## begin

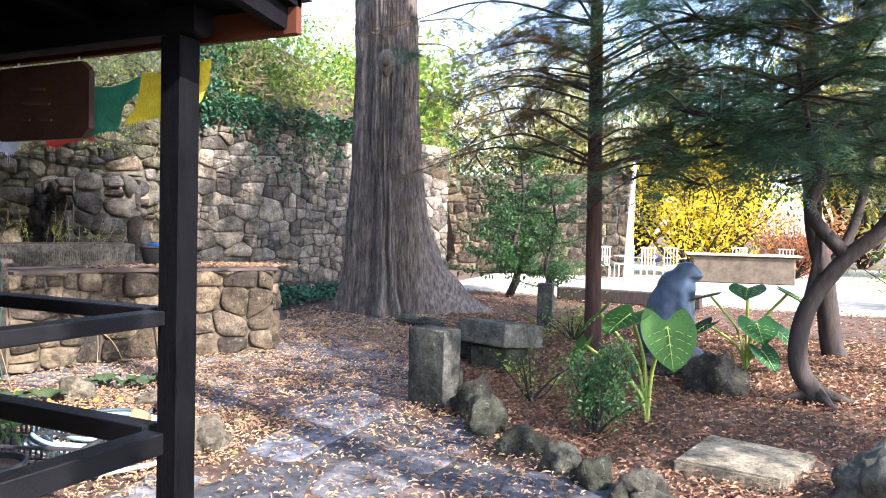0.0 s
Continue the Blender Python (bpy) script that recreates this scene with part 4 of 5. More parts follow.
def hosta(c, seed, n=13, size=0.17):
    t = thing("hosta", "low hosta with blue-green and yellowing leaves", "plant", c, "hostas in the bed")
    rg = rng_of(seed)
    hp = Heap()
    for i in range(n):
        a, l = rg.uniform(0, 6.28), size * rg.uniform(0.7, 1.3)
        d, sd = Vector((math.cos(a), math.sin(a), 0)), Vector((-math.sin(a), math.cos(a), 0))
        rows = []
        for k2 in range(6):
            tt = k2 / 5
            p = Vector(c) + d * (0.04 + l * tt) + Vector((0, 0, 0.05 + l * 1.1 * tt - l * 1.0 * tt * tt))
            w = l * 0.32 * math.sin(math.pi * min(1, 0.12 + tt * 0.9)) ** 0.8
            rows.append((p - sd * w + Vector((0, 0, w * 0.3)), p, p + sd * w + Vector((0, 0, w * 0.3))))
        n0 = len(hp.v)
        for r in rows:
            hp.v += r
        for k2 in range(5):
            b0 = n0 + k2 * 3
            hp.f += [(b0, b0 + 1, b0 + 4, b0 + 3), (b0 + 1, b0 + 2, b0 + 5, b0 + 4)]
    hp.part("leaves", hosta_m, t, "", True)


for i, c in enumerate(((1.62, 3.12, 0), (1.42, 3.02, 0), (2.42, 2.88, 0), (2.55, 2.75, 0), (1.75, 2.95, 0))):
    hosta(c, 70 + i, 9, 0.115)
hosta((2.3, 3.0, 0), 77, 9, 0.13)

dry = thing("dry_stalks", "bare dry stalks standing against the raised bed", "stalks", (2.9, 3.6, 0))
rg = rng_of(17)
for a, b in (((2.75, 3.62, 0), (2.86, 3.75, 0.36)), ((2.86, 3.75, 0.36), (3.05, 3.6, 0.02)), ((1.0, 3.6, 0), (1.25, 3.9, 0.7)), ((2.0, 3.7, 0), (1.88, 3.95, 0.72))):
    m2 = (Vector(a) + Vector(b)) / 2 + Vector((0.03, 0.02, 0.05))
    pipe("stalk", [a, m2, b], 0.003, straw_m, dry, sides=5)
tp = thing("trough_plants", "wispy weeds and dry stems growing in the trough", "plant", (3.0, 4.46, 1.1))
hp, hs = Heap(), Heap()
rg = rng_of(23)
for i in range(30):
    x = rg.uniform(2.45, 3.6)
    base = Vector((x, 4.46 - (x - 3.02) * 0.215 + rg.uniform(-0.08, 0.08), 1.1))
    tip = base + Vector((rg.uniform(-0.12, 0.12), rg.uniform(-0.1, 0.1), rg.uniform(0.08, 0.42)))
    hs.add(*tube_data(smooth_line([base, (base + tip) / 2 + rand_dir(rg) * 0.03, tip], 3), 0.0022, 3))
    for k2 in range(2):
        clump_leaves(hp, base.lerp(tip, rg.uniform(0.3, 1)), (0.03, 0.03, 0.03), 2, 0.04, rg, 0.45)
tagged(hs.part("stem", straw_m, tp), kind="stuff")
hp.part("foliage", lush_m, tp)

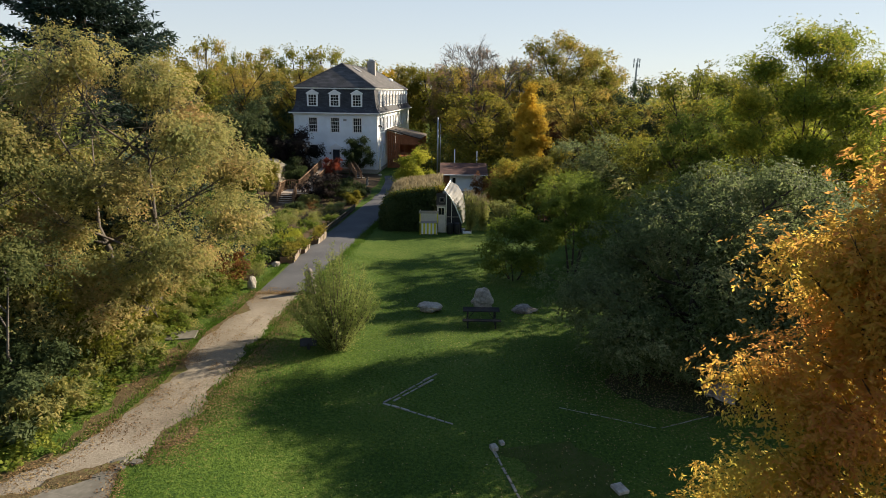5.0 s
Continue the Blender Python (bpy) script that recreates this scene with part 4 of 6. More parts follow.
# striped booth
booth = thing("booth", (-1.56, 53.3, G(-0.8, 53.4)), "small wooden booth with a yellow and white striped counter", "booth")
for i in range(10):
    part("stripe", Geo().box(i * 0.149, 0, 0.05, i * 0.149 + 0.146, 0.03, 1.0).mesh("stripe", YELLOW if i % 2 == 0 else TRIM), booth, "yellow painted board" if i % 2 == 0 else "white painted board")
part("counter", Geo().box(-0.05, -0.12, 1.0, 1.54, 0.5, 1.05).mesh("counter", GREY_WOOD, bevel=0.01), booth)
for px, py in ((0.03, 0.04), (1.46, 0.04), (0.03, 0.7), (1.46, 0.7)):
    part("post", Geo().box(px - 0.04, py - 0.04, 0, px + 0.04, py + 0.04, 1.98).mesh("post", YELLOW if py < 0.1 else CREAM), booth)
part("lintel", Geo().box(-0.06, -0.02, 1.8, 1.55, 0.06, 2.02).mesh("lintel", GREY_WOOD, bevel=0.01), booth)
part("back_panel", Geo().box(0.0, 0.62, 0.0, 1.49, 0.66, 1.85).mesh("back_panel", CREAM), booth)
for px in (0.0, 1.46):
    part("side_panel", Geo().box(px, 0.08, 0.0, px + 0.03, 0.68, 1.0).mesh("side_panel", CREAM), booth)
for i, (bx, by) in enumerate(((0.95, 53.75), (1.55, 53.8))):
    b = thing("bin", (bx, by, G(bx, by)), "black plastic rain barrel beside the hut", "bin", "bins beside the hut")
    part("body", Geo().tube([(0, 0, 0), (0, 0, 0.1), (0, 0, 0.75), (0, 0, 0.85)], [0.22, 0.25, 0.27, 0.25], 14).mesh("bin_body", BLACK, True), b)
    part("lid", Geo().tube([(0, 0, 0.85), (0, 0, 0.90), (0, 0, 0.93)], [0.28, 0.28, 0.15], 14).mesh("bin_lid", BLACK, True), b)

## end
## begin

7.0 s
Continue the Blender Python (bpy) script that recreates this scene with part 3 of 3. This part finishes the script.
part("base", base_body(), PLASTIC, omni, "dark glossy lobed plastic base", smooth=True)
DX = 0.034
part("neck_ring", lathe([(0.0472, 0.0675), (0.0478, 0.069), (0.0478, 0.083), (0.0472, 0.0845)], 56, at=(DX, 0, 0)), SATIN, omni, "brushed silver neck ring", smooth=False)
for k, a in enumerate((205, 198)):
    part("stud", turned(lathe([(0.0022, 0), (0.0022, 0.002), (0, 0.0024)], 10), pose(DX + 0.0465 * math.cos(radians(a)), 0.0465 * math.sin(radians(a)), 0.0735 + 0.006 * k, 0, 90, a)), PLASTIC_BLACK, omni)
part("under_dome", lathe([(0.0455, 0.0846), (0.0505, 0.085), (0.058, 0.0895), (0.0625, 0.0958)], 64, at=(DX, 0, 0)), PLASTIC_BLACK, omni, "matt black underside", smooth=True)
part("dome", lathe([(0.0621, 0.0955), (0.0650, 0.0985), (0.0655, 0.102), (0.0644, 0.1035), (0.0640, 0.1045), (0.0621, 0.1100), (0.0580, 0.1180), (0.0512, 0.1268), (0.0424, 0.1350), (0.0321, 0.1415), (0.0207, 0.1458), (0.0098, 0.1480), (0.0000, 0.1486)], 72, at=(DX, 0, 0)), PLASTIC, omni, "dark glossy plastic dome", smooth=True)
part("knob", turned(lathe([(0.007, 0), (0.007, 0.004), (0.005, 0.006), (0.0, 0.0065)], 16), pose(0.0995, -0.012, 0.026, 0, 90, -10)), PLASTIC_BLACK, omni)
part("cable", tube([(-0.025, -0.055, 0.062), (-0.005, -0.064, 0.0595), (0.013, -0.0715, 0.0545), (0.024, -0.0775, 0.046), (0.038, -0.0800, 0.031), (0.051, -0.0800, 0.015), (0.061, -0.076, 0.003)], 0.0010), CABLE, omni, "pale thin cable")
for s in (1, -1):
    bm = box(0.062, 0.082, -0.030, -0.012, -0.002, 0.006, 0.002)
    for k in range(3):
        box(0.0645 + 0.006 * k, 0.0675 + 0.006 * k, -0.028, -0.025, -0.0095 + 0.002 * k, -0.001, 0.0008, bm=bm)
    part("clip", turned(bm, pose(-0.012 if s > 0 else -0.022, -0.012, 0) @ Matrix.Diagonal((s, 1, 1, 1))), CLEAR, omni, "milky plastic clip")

## end

## [GIVEN INSTRUCTION]
Lines that hold the word "More" are the ones to return, every one of them.

## [WRITTEN RESPONSE]
Continue the Blender Python (bpy) script that recreates this scene with part 4 of 5. More parts follow.
Continue the Blender Python (bpy) script that recreates this scene with part 4 of 6. More parts follow.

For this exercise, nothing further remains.